#### [WHAT THE TASK ASKS]
Wherever a line in the data below holds "recreates", copy that line.

#### [RECORD EXCERPTS]
>> begin

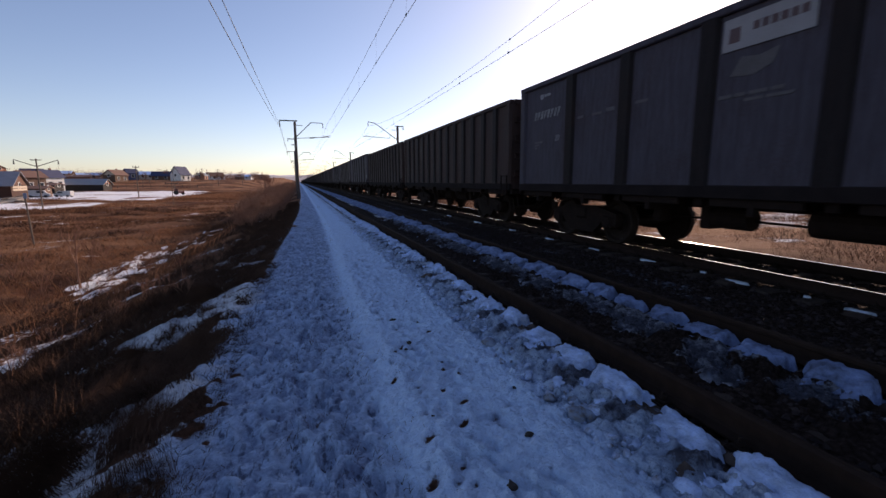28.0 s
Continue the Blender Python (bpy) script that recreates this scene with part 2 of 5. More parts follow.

>> end
>> begin

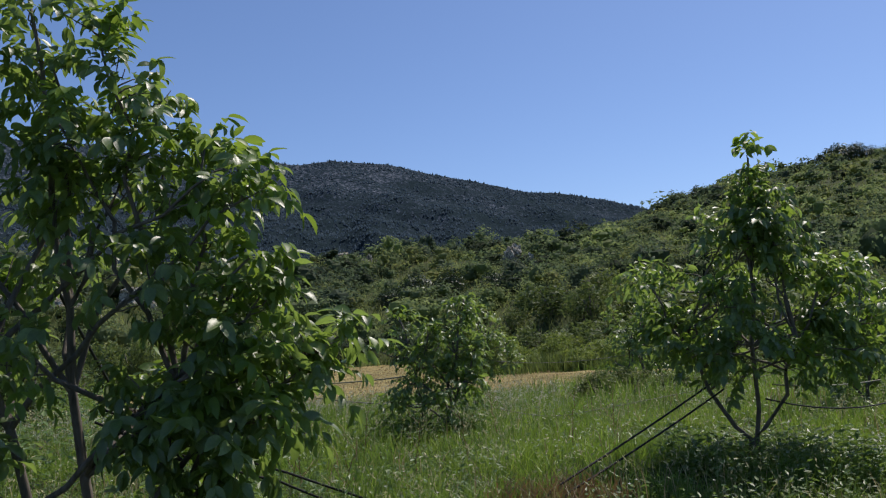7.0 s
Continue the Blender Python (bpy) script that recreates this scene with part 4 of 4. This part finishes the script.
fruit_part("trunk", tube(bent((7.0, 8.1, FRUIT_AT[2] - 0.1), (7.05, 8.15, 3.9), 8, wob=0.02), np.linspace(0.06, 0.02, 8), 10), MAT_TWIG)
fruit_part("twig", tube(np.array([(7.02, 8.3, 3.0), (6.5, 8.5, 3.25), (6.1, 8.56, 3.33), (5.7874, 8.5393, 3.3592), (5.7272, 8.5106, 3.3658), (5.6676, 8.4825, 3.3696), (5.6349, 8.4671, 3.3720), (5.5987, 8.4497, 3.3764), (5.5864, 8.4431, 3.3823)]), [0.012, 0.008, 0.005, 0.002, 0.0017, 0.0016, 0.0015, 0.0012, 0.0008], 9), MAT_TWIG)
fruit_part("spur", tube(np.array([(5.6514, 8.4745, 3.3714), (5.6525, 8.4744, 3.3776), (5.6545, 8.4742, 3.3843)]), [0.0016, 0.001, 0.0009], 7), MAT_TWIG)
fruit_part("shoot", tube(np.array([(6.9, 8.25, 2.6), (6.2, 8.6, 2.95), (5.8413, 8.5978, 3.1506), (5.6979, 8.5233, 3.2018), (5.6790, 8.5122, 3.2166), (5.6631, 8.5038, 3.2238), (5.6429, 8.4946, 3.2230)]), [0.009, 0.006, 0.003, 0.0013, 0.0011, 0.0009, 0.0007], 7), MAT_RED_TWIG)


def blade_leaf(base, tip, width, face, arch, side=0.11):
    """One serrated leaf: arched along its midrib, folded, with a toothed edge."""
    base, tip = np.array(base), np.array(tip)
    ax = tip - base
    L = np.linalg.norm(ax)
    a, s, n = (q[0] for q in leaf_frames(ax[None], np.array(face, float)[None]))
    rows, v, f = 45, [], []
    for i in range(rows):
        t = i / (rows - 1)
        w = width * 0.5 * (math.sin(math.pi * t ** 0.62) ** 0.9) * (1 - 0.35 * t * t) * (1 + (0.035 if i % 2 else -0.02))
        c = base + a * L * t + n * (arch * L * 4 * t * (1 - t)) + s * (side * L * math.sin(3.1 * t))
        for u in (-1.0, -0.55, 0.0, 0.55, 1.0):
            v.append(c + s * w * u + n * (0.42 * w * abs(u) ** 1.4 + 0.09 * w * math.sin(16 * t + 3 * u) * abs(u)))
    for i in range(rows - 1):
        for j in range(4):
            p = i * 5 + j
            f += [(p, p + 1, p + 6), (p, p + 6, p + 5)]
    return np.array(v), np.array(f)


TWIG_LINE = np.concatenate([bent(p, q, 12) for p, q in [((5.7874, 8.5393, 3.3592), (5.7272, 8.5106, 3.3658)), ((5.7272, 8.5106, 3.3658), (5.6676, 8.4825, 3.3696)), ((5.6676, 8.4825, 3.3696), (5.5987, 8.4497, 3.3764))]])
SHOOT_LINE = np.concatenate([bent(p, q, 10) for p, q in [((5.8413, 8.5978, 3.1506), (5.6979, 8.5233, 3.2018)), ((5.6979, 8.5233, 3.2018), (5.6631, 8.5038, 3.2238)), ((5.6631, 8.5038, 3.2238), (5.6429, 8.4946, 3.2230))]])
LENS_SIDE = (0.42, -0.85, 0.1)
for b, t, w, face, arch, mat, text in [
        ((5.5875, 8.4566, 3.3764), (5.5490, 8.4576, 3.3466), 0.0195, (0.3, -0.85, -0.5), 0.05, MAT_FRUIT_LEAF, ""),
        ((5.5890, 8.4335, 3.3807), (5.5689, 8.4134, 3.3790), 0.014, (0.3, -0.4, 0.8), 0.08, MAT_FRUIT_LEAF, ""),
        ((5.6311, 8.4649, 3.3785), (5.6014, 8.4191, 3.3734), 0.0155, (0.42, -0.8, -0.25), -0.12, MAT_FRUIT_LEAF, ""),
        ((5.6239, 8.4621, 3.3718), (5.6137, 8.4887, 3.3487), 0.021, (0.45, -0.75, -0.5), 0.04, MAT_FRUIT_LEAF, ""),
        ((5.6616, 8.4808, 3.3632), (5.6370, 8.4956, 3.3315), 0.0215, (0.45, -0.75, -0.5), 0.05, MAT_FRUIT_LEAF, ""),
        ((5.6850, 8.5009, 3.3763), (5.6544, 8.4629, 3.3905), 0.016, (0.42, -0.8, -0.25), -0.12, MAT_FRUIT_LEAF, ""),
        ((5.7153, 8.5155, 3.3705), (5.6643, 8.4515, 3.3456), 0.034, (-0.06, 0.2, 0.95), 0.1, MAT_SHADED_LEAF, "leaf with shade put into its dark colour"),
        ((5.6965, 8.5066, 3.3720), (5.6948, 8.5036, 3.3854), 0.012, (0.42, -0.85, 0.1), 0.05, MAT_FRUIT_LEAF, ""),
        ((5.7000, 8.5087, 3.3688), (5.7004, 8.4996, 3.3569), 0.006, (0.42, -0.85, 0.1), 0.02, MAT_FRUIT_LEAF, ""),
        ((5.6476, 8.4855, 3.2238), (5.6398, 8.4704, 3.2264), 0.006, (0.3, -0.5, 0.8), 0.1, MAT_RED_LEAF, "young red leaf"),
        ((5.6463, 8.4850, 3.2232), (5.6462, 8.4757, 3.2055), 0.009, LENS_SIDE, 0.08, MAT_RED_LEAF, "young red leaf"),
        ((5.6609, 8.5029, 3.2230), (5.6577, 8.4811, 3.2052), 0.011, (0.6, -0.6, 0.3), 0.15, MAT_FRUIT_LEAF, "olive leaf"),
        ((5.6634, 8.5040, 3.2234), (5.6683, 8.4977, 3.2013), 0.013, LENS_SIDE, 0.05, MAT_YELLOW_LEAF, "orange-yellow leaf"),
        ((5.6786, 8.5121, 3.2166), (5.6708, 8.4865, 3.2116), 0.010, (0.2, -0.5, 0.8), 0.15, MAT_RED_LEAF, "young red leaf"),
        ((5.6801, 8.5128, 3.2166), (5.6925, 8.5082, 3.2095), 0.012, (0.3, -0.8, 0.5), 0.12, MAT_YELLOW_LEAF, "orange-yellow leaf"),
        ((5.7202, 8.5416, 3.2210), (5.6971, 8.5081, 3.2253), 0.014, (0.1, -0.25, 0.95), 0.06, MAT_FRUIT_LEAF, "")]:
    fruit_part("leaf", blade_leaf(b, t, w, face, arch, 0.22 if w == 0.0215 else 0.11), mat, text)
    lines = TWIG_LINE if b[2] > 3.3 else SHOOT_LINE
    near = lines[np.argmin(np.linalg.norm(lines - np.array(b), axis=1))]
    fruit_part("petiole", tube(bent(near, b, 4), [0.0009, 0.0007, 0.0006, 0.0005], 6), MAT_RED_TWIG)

>> end

#### [THE SOLUTION]
Continue the Blender Python (bpy) script that recreates this scene with part 2 of 5. More parts follow.
Continue the Blender Python (bpy) script that recreates this scene with part 4 of 4. This part finishes the script.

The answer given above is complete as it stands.